:: PROVIDED DATA ::
......
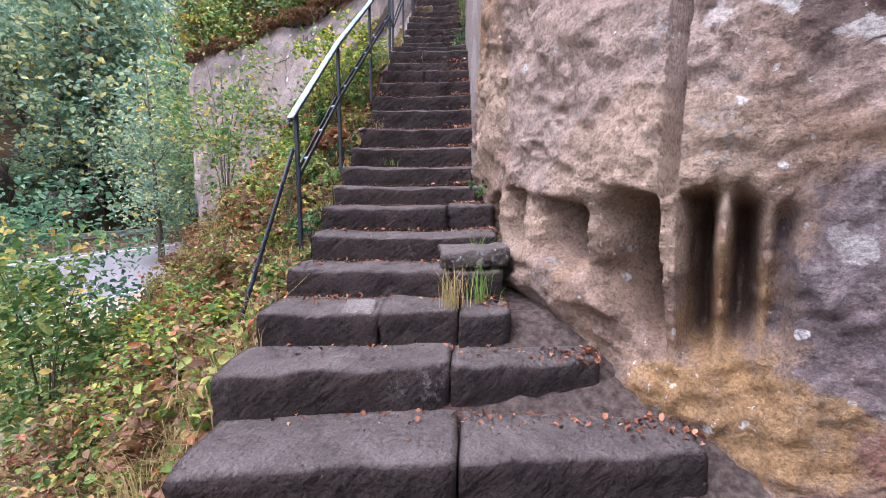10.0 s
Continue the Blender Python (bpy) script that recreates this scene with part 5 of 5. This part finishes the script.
tagged(ob, "pale dry leaves strewn beside the verge", "leaves", kind="stuff")
lv = scatter(95000, -3.8, 3.6, -5.0, 9.9, lambda x, y: 0.3 + 0.7 * smooth01(-0.3, 0.3, fbm((x, y, 8), 1.4, 3)), 17, 0.008)
ob = quads_cloud("leaf_crumbs", lv, 0.023 * (0.4 + 1.1 * np.random.default_rng(15).random(len(lv)) ** 2), "crumb", None, 0.35, 0.3, narrow=0.45)
tagged(ob, "leaf crumbs, husks and needles trodden into the path", "debris", kind="stuff")
lv = scatter(14000, -7.0, -2.8, 4.5, 17.0, lambda x, y: 0.6 if x > -4.6 else (0.3 if y > 11 else 0.03), 7, 0.05)
ob = quads_cloud("fallen_leaves", lv, 0.06, "litter", None, 0.5, 0.35)
tagged(ob, "scattered fallen leaves on the bank", "leaves", kind="stuff")

lv = scatter(46000, -7.6, -2.8, 4.2, 18.0, lambda x, y: smooth01(-0.4, 0.35, fbm((x, y, 9), 0.8, 3)) * (0.9 if y > 8 else 0.6 * smooth01(-2.9, -3.8, x)) * (1.0 if y > 5.8 - (x + 0.8) / 0.75 else smooth01(-4.9, -4.0, x)), 8, 0.0)
k = np.random.default_rng(9)
lv = np.array(lv)
lumpy = np.array([max(0.15, 0.7 + 1.5 * fbm((a, b, 1), 1.1, 3)) for a, b, _ in lv])
lv[:, 2] += 0.03 + lumpy * 0.5 * k.random(len(lv)) ** 1.4 * (0.4 + 0.6 * np.clip(-2.9 - lv[:, 0], 0, 1))
ob = quads_cloud("bramble_cover", lv, 0.062 * (0.4 + 1.2 * k.random(len(lv)) ** 1.6), "bramble", None, 0.6, 0.25, narrow=0.7)
tagged(ob, "tangle of green, yellow and red brambles on the bank", "undergrowth", kind="stuff")
bl = scatter(9000, -7.5, -2.78, 4.3, 17.5, lambda x, y: (0.12 + 0.88 * smooth01(0.0, 0.3, fbm((x, y, 4), 0.9, 3))) * (1.0 if y > 10 or x > -4.4 else 0.1), 10, 0.0)
tagged(blade_cloud("dry_grass", bl, 0.36, "straw", None, 0.006, 0.7), "dry straw-coloured grass on the bank", "grass", kind="stuff")
bl = scatter(36000, -9.8, -4.0, -4.5, 16.0, lambda x, y: (0.9 if 4 < y < 12 else 0.5) * smooth01(-0.25, 0.25, fbm((x, y, 21), 0.9, 3)) * (1 if x < -4.3 or y > 2 else 0.4), 11, 0.0)
tagged(blade_cloud("verge_grass", bl, 0.1, "blade", None, 0.012, 0.5), "short green verge grass beside the road", "grass", kind="stuff")


def tuft(name, at, n, spread, height, material, label, seed, width=0.007, bend=0.7, group="grass tufts"):
    k = np.random.default_rng(seed)
    roots = k.normal(size=(n, 3)) * np.array([spread, spread, 0.0])
    ob = blade_cloud(name, roots, height, material, None, width, bend, seed)
    ob.location = at
    return tagged(ob, label, "grass", group, "stuff")


for i, (x, y) in enumerate(((1.95, 4.7), (1.75, 4.95), (2.0, 5.05), (0.9, 5.5), (0.6, 6.2), (1.3, 6.3), (-1.2, 7.6), (0.2, 4.2), (-0.9, -1.5), (2.2, -0.4))):
    tuft("grass_tuft", rest(x, y), 60 if i < 3 else 26, 0.07, 0.2 if i < 3 else 0.1, "blade" if i != 4 else "straw", "small tuft of grass among the leaves", 60 + i)


# ---------------------------------------------------------------- wooded slope behind the rock


def cliff_line(x):
    """How far along the foot of the left cliff lies at x."""
    pts = [(-11.8, 24.6), (-10.4, 23.8), (-8.2, 22.6), (-6.5, 21.2), (-5.2, 19.8), (-4.3, 19.2), (-3.0, 20.6), (-2.0, 21.4)]
    for (x0, y0), (x1, y1) in zip(pts, pts[1:]):
        if x < x1:
            return y0 + (y1 - y0) * max(0.0, x - x0) / (x1 - x0)
    return 21.4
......
:: REQUIRED TASK ::
Restate the data above exactly, stripping out each image.

:: SOLUTION ::
10.0 s
Continue the Blender Python (bpy) script that recreates this scene with part 5 of 5. This part finishes the script.
tagged(ob, "pale dry leaves strewn beside the verge", "leaves", kind="stuff")
lv = scatter(95000, -3.8, 3.6, -5.0, 9.9, lambda x, y: 0.3 + 0.7 * smooth01(-0.3, 0.3, fbm((x, y, 8), 1.4, 3)), 17, 0.008)
ob = quads_cloud("leaf_crumbs", lv, 0.023 * (0.4 + 1.1 * np.random.default_rng(15).random(len(lv)) ** 2), "crumb", None, 0.35, 0.3, narrow=0.45)
tagged(ob, "leaf crumbs, husks and needles trodden into the path", "debris", kind="stuff")
lv = scatter(14000, -7.0, -2.8, 4.5, 17.0, lambda x, y: 0.6 if x > -4.6 else (0.3 if y > 11 else 0.03), 7, 0.05)
ob = quads_cloud("fallen_leaves", lv, 0.06, "litter", None, 0.5, 0.35)
tagged(ob, "scattered fallen leaves on the bank", "leaves", kind="stuff")

lv = scatter(46000, -7.6, -2.8, 4.2, 18.0, lambda x, y: smooth01(-0.4, 0.35, fbm((x, y, 9), 0.8, 3)) * (0.9 if y > 8 else 0.6 * smooth01(-2.9, -3.8, x)) * (1.0 if y > 5.8 - (x + 0.8) / 0.75 else smooth01(-4.9, -4.0, x)), 8, 0.0)
k = np.random.default_rng(9)
lv = np.array(lv)
lumpy = np.array([max(0.15, 0.7 + 1.5 * fbm((a, b, 1), 1.1, 3)) for a, b, _ in lv])
lv[:, 2] += 0.03 + lumpy * 0.5 * k.random(len(lv)) ** 1.4 * (0.4 + 0.6 * np.clip(-2.9 - lv[:, 0], 0, 1))
ob = quads_cloud("bramble_cover", lv, 0.062 * (0.4 + 1.2 * k.random(len(lv)) ** 1.6), "bramble", None, 0.6, 0.25, narrow=0.7)
tagged(ob, "tangle of green, yellow and red brambles on the bank", "undergrowth", kind="stuff")
bl = scatter(9000, -7.5, -2.78, 4.3, 17.5, lambda x, y: (0.12 + 0.88 * smooth01(0.0, 0.3, fbm((x, y, 4), 0.9, 3))) * (1.0 if y > 10 or x > -4.4 else 0.1), 10, 0.0)
tagged(blade_cloud("dry_grass", bl, 0.36, "straw", None, 0.006, 0.7), "dry straw-coloured grass on the bank", "grass", kind="stuff")
bl = scatter(36000, -9.8, -4.0, -4.5, 16.0, lambda x, y: (0.9 if 4 < y < 12 else 0.5) * smooth01(-0.25, 0.25, fbm((x, y, 21), 0.9, 3)) * (1 if x < -4.3 or y > 2 else 0.4), 11, 0.0)
tagged(blade_cloud("verge_grass", bl, 0.1, "blade", None, 0.012, 0.5), "short green verge grass beside the road", "grass", kind="stuff")


def tuft(name, at, n, spread, height, material, label, seed, width=0.007, bend=0.7, group="grass tufts"):
    k = np.random.default_rng(seed)
    roots = k.normal(size=(n, 3)) * np.array([spread, spread, 0.0])
    ob = blade_cloud(name, roots, height, material, None, width, bend, seed)
    ob.location = at
    return tagged(ob, label, "grass", group, "stuff")


for i, (x, y) in enumerate(((1.95, 4.7), (1.75, 4.95), (2.0, 5.05), (0.9, 5.5), (0.6, 6.2), (1.3, 6.3), (-1.2, 7.6), (0.2, 4.2), (-0.9, -1.5), (2.2, -0.4))):
    tuft("grass_tuft", rest(x, y), 60 if i < 3 else 26, 0.07, 0.2 if i < 3 else 0.1, "blade" if i != 4 else "straw", "small tuft of grass among the leaves", 60 + i)


# ---------------------------------------------------------------- wooded slope behind the rock


def cliff_line(x):
    """How far along the foot of the left cliff lies at x."""
    pts = [(-11.8, 24.6), (-10.4, 23.8), (-8.2, 22.6), (-6.5, 21.2), (-5.2, 19.8), (-4.3, 19.2), (-3.0, 20.6), (-2.0, 21.4)]
    for (x0, y0), (x1, y1) in zip(pts, pts[1:]):
        if x < x1:
            return y0 + (y1 - y0) * max(0.0, x - x0) / (x1 - x0)
    return 21.4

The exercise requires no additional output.